Information shown:

-- BEGIN --

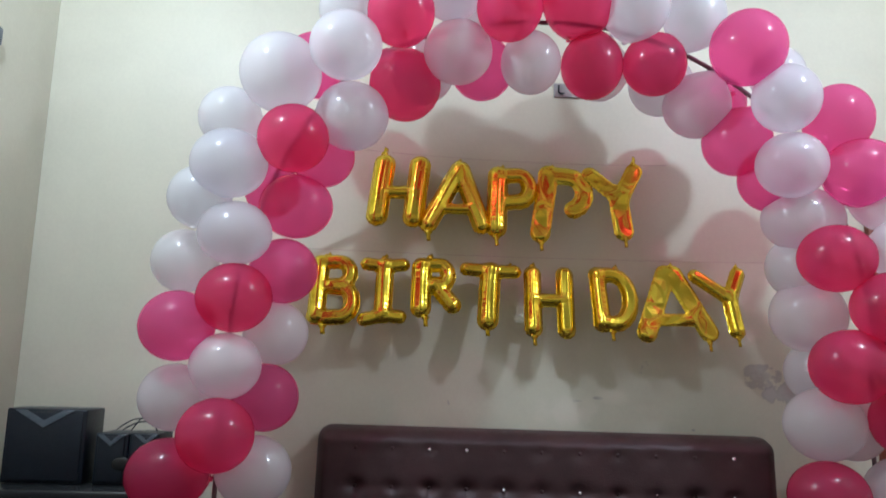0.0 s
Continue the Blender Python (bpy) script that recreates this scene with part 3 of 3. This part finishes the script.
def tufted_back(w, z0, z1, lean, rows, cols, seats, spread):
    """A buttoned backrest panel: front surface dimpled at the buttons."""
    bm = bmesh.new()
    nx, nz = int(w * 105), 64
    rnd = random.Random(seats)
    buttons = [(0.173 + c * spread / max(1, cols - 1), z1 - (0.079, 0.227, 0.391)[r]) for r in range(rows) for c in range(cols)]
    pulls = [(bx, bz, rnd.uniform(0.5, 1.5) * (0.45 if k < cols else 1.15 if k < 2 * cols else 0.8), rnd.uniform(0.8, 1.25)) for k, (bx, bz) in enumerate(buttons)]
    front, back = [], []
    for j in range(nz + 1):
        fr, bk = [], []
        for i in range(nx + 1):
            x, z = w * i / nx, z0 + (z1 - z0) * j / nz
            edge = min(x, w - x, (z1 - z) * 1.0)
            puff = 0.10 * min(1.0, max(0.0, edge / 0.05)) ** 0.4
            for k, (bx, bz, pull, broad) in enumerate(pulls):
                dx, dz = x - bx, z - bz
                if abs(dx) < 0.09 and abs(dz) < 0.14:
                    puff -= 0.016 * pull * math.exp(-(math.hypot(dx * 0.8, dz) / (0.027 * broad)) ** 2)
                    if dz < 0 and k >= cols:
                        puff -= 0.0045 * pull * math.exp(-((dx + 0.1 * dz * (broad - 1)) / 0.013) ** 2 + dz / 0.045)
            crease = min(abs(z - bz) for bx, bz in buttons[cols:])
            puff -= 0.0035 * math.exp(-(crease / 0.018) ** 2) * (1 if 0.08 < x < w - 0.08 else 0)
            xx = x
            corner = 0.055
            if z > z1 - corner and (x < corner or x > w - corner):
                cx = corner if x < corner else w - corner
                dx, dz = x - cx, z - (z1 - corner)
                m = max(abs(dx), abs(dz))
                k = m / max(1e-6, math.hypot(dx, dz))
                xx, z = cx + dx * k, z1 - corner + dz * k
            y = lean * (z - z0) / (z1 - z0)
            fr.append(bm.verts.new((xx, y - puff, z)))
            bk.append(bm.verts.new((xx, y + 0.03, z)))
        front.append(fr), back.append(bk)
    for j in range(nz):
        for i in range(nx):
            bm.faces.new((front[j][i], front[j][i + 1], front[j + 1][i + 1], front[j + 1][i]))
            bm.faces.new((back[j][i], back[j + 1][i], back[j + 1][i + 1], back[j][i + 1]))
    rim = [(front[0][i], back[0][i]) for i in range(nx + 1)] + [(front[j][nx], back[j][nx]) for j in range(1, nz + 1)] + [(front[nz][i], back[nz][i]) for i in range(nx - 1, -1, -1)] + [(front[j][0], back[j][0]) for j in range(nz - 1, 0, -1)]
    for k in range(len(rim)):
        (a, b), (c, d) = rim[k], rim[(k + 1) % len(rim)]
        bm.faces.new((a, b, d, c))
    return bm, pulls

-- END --

What this task involves: Copy all the lines of data exactly as they appear, dropping any images.

Full output:
0.0 s
Continue the Blender Python (bpy) script that recreates this scene with part 3 of 3. This part finishes the script.
def tufted_back(w, z0, z1, lean, rows, cols, seats, spread):
    """A buttoned backrest panel: front surface dimpled at the buttons."""
    bm = bmesh.new()
    nx, nz = int(w * 105), 64
    rnd = random.Random(seats)
    buttons = [(0.173 + c * spread / max(1, cols - 1), z1 - (0.079, 0.227, 0.391)[r]) for r in range(rows) for c in range(cols)]
    pulls = [(bx, bz, rnd.uniform(0.5, 1.5) * (0.45 if k < cols else 1.15 if k < 2 * cols else 0.8), rnd.uniform(0.8, 1.25)) for k, (bx, bz) in enumerate(buttons)]
    front, back = [], []
    for j in range(nz + 1):
        fr, bk = [], []
        for i in range(nx + 1):
            x, z = w * i / nx, z0 + (z1 - z0) * j / nz
            edge = min(x, w - x, (z1 - z) * 1.0)
            puff = 0.10 * min(1.0, max(0.0, edge / 0.05)) ** 0.4
            for k, (bx, bz, pull, broad) in enumerate(pulls):
                dx, dz = x - bx, z - bz
                if abs(dx) < 0.09 and abs(dz) < 0.14:
                    puff -= 0.016 * pull * math.exp(-(math.hypot(dx * 0.8, dz) / (0.027 * broad)) ** 2)
                    if dz < 0 and k >= cols:
                        puff -= 0.0045 * pull * math.exp(-((dx + 0.1 * dz * (broad - 1)) / 0.013) ** 2 + dz / 0.045)
            crease = min(abs(z - bz) for bx, bz in buttons[cols:])
            puff -= 0.0035 * math.exp(-(crease / 0.018) ** 2) * (1 if 0.08 < x < w - 0.08 else 0)
            xx = x
            corner = 0.055
            if z > z1 - corner and (x < corner or x > w - corner):
                cx = corner if x < corner else w - corner
                dx, dz = x - cx, z - (z1 - corner)
                m = max(abs(dx), abs(dz))
                k = m / max(1e-6, math.hypot(dx, dz))
                xx, z = cx + dx * k, z1 - corner + dz * k
            y = lean * (z - z0) / (z1 - z0)
            fr.append(bm.verts.new((xx, y - puff, z)))
            bk.append(bm.verts.new((xx, y + 0.03, z)))
        front.append(fr), back.append(bk)
    for j in range(nz):
        for i in range(nx):
            bm.faces.new((front[j][i], front[j][i + 1], front[j + 1][i + 1], front[j + 1][i]))
            bm.faces.new((back[j][i], back[j + 1][i], back[j + 1][i + 1], back[j][i + 1]))
    rim = [(front[0][i], back[0][i]) for i in range(nx + 1)] + [(front[j][nx], back[j][nx]) for j in range(1, nz + 1)] + [(front[nz][i], back[nz][i]) for i in range(nx - 1, -1, -1)] + [(front[j][0], back[j][0]) for j in range(nz - 1, 0, -1)]
    for k in range(len(rim)):
        (a, b), (c, d) = rim[k], rim[(k + 1) % len(rim)]
        bm.faces.new((a, b, d, c))
    return bm, pulls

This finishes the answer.